Thomas and Sarah Sully had nine children together. Among the children were Alfred Sully, Mary Chester Sully (who married Sully's protégé, the painter John Neagle), Jane Cooper Sully (who married a Mr. Darley), Blanche Sully, Rosalie Sully, and Thomas Wilcocks Sully.
Sully was one of the founding members of The Musical Fund Society in Philadelphia.[6] He painted the portraits of many of the musicians and composers who were also members. In 1835, Sully was elected a member of the American Philosophical Society.[7]
Sully died in Philadelphia on November 5, 1872, and was interred in Laurel Hill Cemetery.[8]
His book Hints to Young Painters was published posthumously.

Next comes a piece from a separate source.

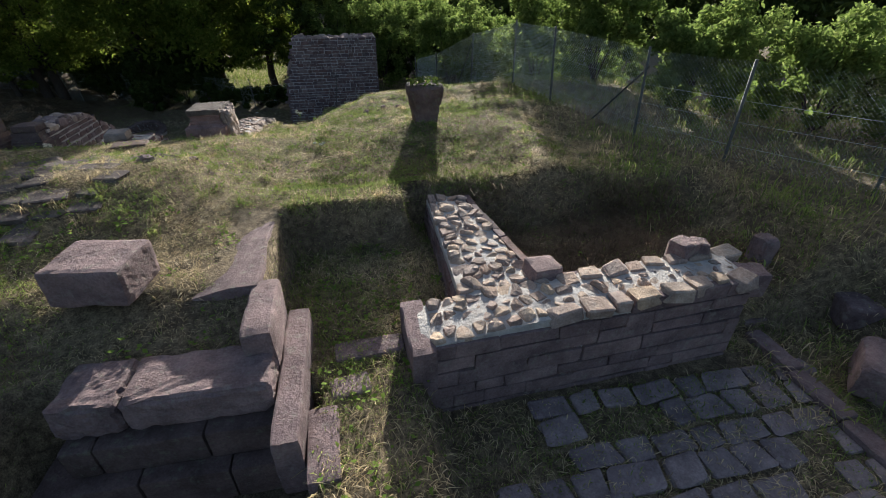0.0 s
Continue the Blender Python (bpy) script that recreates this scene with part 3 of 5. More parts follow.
bm = bmesh.new()
lo = []
for z in np.arange(-0.3, 4.55, 0.25):
    x0 = t_left(z) + 0.08
    lo.append([bm.verts.new(p) for p in ((x0, 25.115, z), (2.965, 25.115, z), (2.965, 26.3, z), (x0, 26.3, z))])
for p, q in zip(lo, lo[1:]):
    for i in range(4):
        bm.faces.new((p[i], p[(i + 1) % 4], q[(i + 1) % 4], q[i]))
bm.faces.new(lo[-1])
part("core", bm, MORTAR_OLD, w)
masonry(w, (-2.3, 25.1), (1, 0), (0, -1), 5.28, const(-0.1), const(4.58), (0.11, 0.19), (0.14, 0.4), seed=26, most=300, skip=lambda s, z: -2.3 + s < t_left(z), near=lambda s, z: abs(z - 2.6))
masonry(w, (2.98, 25.1), (0, 1), (1, 0), 1.2, const(0.3), const(4.6), (0.16, 0.24), (0.25, 0.5), seed=27, most=60)
masonry(w, (-1.66, 25.15), (0, 1), (-1, 0), 1.1, const(-0.1), const(2.4), (0.16, 0.24), (0.25, 0.5), seed=28, most=0)
strew(w, -1.0, 2.9, 25.15, 26.3, lambda x, y: 4.47, (0.2, 0.45), seed=29, tall=0.5)
strew(w, -1.6, -1.1, 25.15, 26.2, lambda x, y: lerp_table(x, [(-1.65, 2.3), (-1.4, 2.95), (-1.1, 4.1)]), (0.18, 0.4), seed=30, tall=0.8)
part("leaning_pole", rough_block(0.05, 0.05, 1.75, 3, 0.002, 1), POST, w, "dark thin pole leaning on the wall", pose(0.72, 24.62, 1.2, -14, 6, 0))

# mortared rubble floor beside the pier
w = wall("wall_floor_rubble", "flat patch of rubble masonry bedded in pale mortar")


def patch_z(x, y):
    return 3.465 + 0.01 * (x + 3.2) - 0.04 * (y - 12.4) + 0.03 * noise.noise(Vector((x * 3, y * 3, 0)))


bm = column_core(-4.4, -2.1, 11.85, 13.12, const(2.0), lambda s: 3.4 - 0.04 * (s - 12.4), "y", seed=8, crown=0.03)
part("core", bm, MORTAR, w)
strew(w, -4.3, -2.1, 11.85, 13.1, lambda x, y: patch_z(x, y) - 0.035, (0.2, 0.42), seed=31, gap=0.54, tall=0.3, joint=0.03, material=RUBBLE_PALE, keep=lambda x, y: not (x < -3.75 and y > 12.75))
masonry(w, (-3.45, 13.14), (1, 0), (0, 1), 1.4, const(1.5), const(3.35), (0.1, 0.16), (0.16, 0.36), seed=32, most=90)


# ---- stairs ----
st = thing("staircase", "worn red sandstone stairs going down between two ruined walls", "stairs", kind="structure")
n_steps = 14
for i in range(n_steps):
    y = 13.55 + 0.327 * i
    z = STAIR_TOP - 0.18 * (i + 0.3)
    x = -5.55
    k = 0
    while x < -4.22:
        L = rng.uniform(0.6, 1.1)
        if -4.22 - (x + L) < 0.35:
            L = -4.22 - x
        sp = part("step", rough_block(L - 0.015, 0.42, 0.34, 4, 0.012, i * 5 + k, 0.03), STEPSTONE, st, "", pose(x + L / 2, y + 0.2, z - 0.34 + rng.uniform(-0.025, 0.015), rng.uniform(-1, 3), rng.uniform(-1, 1), rng.uniform(-1, 1)))
        # dark earth at each tread's back also draws the shadow line between steps
        if rng.random() < 0.9:
            part("silt", rough_block(L * rng.uniform(0.7, 1.0), 0.14, 0.09, 4, 0.02, i * 7 + k, 0.05), SOIL, sp, "earth and moss at the back of the tread, dark for its shadow line", pose(0, -0.06, 0.275, 0, 0, rng.uniform(-4, 4)))
        x += L
        k += 1
land = thing("landing_slab", "smooth grey slab forming the landing at the stair head", "slab", (-5.2, 13.2, 2.98))
part("slab", rough_block(1.75, 0.72, 0.22, 6, 0.004, 2, 0.02), GREYSLAB, land)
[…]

His paintings are held and displayed permanently in many of the world's leading art museums. Two of Sully's portraits hang in the chambers of the Dialectic and Philanthropic societies of the University of North Carolina. Portraits, including that of President James K. Polk, were commissioned of notable alumni from the Societies. The obverse design of the United States Seated Liberty coinage, which began with the Gobrecht dollar in 1836 and lasted until 1891, was based on his work. The Sully painting Portrait of Anna and Harriet Coleman was sold at auction in 2013 for $145,000.[9]
His son, Alfred Sully, served as a brigadier general in the Union Army during the American Civil War. Through Alfred, Thomas Sully is the great-grandfather of Ella Deloria, the noted Yankton Dakota ethnologist and writer; the great-grandfather of artist Mary Sully (also known as Susan Mabel Deloria, 1896–1963);[10] and the great-great-grandfather of Vine Deloria, Jr., Standing Rock Dakota scholar and author of Custer Died For Your Sins (1969), an American Indian civil-rights manifesto.
Sully was a great-uncle of Thomas Sully (1855–1939), the New Orleans-based architect who was named for him.
Charles Henry Lanneau of South Carolina was his student; he became a portrait painter and Civil War artist.
The World War II Liberty Ship was named in his honor.